If you want to avoid the worst crush, walk east along the riverfront towards Hoi An Riverside Resort (about 300 m downstream from the bridge). There's still room, fewer tourists, and you can release a lantern without elbowing someone's camera out of the way. The water's just as calm, and your lantern floats downstream the same.
Alternatively, some smaller side streets leading to the river (like Le Loi or Nguyen Thai Hoc) have less dramatic crowds but shorter access. Scout earlier in the day if you're picky.
Where to eat with a view
Faifo Coffee (39 Tran Phu Street) sits right on the river, and they stay open late on lantern nights. You can grab a coffee or beer, sit on the balcony, and watch the floats drift by without fighting the crowds at water level. It's 40,000–80,000 VND per drink.
Mango Room (111 Nguyen Hue (후에 / 顺化 / フエ) Street) has rooftop seating with river views and serves dinner until late. Pricier than street food (mains 120,000–250,000 VND), but you get a table, a roof, and a view. Book ahead on festival nights.
Hoi An Saigon Riverside Resort (riverside, east of the bridge) has a restaurant and bar open to non-guests. Sit waterside, order a beer, and watch the lanterns float. Less touristy than the central drag; more relaxed vibe.
For budget: street stalls near the bridge sell "banh hoai" (a Hoi An specialty, crispy shrimp-and-noodle pancakes fried in oil), grilled fish cakes, and iced coffee. 20,000–40,000 VND per item. Stand, eat, and move on—it's part of the experience.

Photo by Fernando B M on Pexels
Surviving the crowds
Go earlier in the evening. Lantern nights draw day-trippers from Da Nang (40 km away, 1 hour by car). The peak crowd is 8–9:30 p.m. If you arrive by 6:30 p.m., eat first, release a lantern by 7:15 p.m., you miss the worst of it. By 9:45 p.m., the crowd thins out; the lanterns keep floating, the atmosphere stays intact, and you can actually move.
Buy your lantern away from the riverfront. Vendors along Tran Phu Street near the water charge a premium (100,000+ VND) because tourists are impatient. Walk back into side streets (like Nguyen Hue or Le Loi) and buy from stalls there. Same lantern, 50,000–70,000 VND. Saves money and time.
Skip the festival on weekends if it falls on a Saturday or Sunday. Friday and weeknight lantern nights are calmer. The town gets tourists from nearby resorts, but not the weekend day-tripper surge. January, May, September tend to have the heaviest crowds overall (Tet holidays, summer vacation, post-summer tourism); March, April, October, November are sweeter months.

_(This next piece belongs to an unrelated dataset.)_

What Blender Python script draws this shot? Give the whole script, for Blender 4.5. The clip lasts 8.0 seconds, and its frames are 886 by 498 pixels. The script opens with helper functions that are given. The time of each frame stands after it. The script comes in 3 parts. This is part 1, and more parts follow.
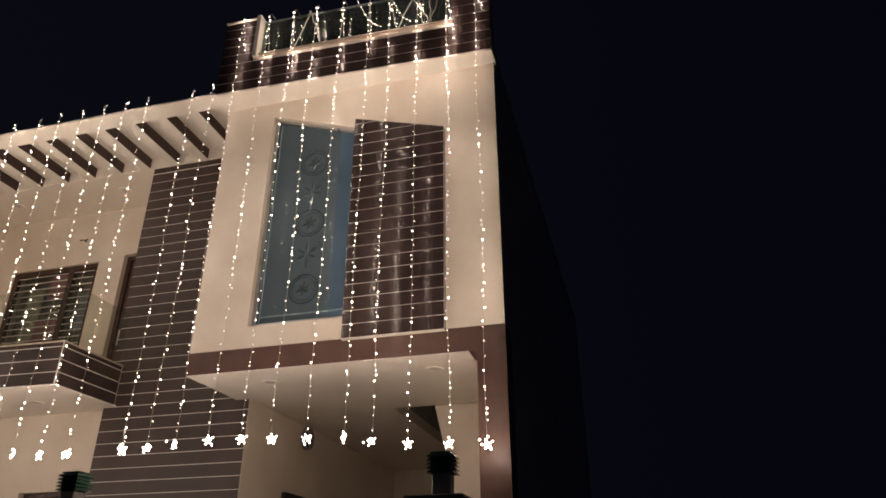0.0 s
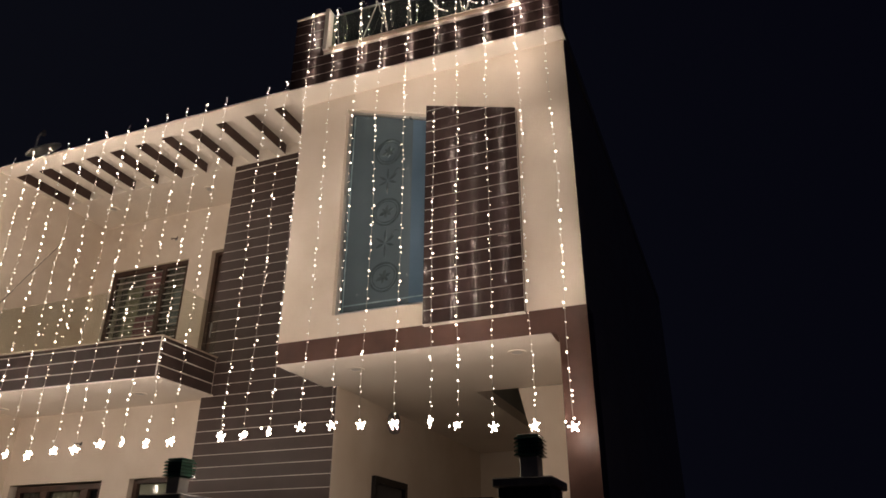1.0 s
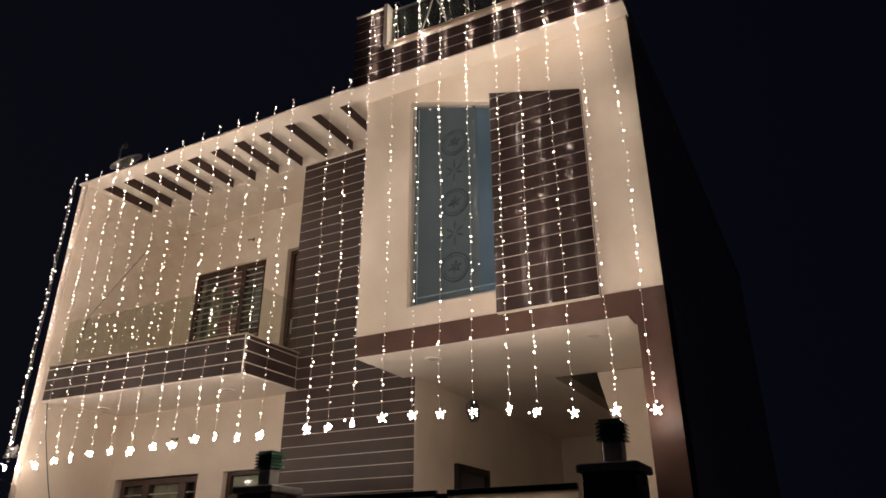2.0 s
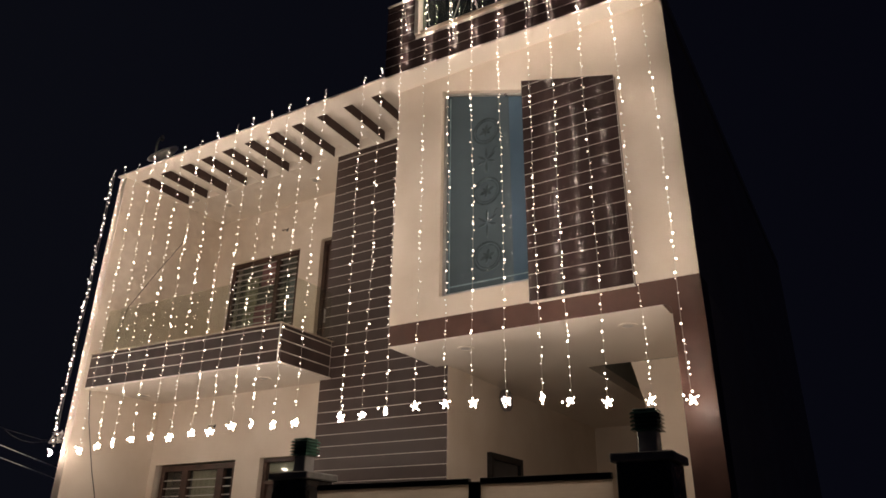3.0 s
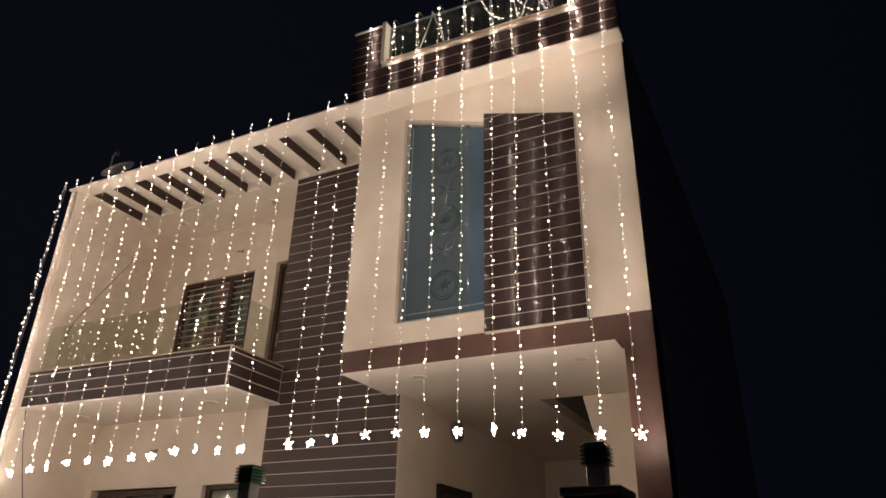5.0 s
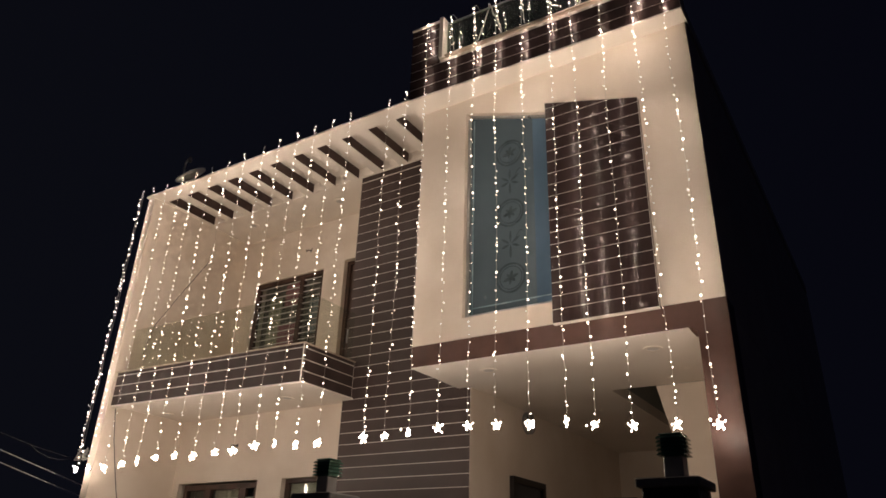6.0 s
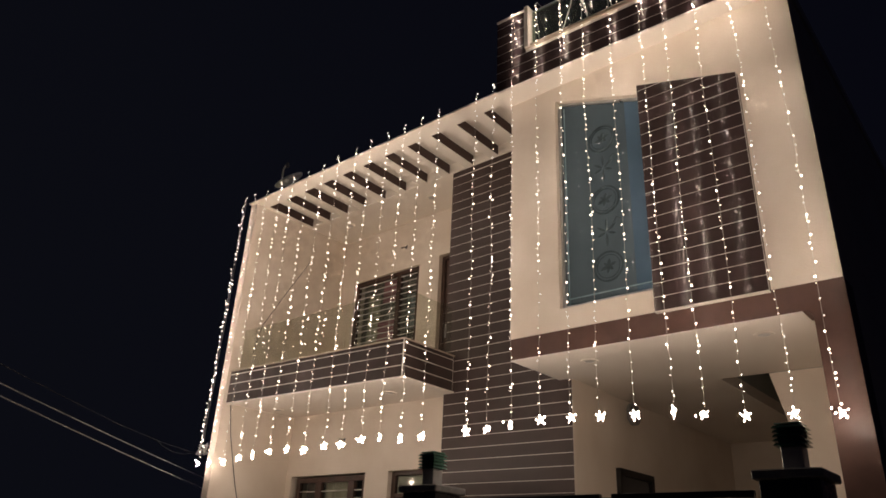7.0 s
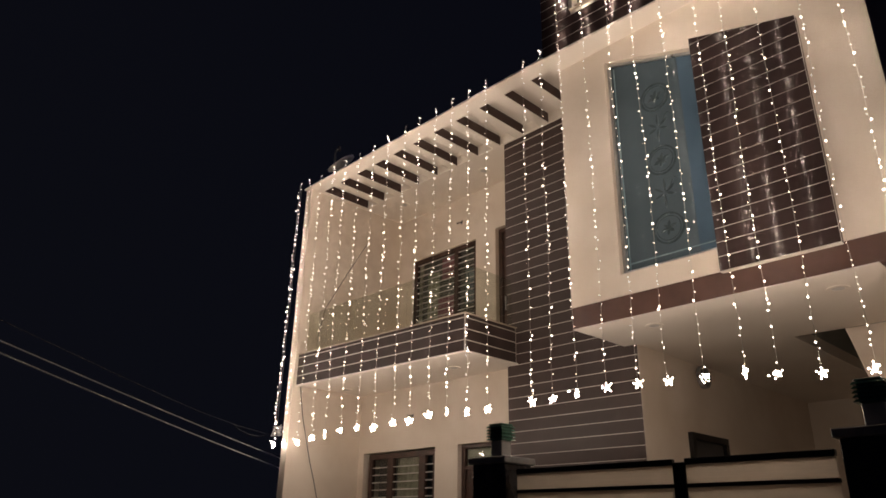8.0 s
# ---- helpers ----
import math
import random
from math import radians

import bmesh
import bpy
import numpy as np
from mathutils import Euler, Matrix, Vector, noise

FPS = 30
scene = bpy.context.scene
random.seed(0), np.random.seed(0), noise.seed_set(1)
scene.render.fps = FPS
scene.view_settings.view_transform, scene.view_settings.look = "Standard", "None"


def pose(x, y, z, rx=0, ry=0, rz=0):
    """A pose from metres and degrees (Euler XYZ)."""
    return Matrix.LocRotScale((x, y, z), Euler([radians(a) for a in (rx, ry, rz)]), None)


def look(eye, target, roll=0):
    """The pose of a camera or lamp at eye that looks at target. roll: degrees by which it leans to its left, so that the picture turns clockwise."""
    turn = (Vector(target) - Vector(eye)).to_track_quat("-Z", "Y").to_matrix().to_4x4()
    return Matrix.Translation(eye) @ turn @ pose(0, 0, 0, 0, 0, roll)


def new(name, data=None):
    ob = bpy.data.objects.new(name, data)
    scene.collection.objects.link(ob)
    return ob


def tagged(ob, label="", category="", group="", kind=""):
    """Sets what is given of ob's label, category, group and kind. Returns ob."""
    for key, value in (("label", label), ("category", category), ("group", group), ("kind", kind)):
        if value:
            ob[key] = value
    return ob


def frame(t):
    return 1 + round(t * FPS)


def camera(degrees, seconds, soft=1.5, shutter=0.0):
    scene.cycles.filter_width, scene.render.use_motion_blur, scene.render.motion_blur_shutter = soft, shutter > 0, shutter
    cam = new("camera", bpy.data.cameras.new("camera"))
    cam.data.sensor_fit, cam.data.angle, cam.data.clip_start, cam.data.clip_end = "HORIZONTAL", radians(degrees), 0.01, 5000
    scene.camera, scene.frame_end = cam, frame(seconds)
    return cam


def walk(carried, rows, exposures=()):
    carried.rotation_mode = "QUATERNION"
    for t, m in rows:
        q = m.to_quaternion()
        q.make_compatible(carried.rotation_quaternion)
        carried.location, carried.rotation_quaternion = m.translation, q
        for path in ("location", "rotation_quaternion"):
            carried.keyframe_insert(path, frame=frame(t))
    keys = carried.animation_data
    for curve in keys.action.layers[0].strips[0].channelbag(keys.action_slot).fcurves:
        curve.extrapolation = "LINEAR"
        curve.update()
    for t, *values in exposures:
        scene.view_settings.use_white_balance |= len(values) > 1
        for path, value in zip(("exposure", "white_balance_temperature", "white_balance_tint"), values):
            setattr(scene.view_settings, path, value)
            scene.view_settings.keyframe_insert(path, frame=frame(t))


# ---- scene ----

Don't expect a photo of an empty river. Your lantern will float among dozens of others. If you're here for an Instagrammable moment of solitude, you'll be disappointed. That said, the sheer density of lights is genuinely beautiful—just a different kind of beautiful than you might have imagined.
Practical notes
Check a lunar calendar before traveling; many travel sites (e.g., timeanddate.com) show Hoi An lantern nights. Bring cash (most street vendors don't take cards). Wear sandals or shoes you don't mind getting wet if you lean over to release a lantern. If you're sensitive to crowds, avoid Saturday and Sunday lantern nights. The whole experience is free—you only pay for a lantern (50,000–100,000 VND) and food if you eat.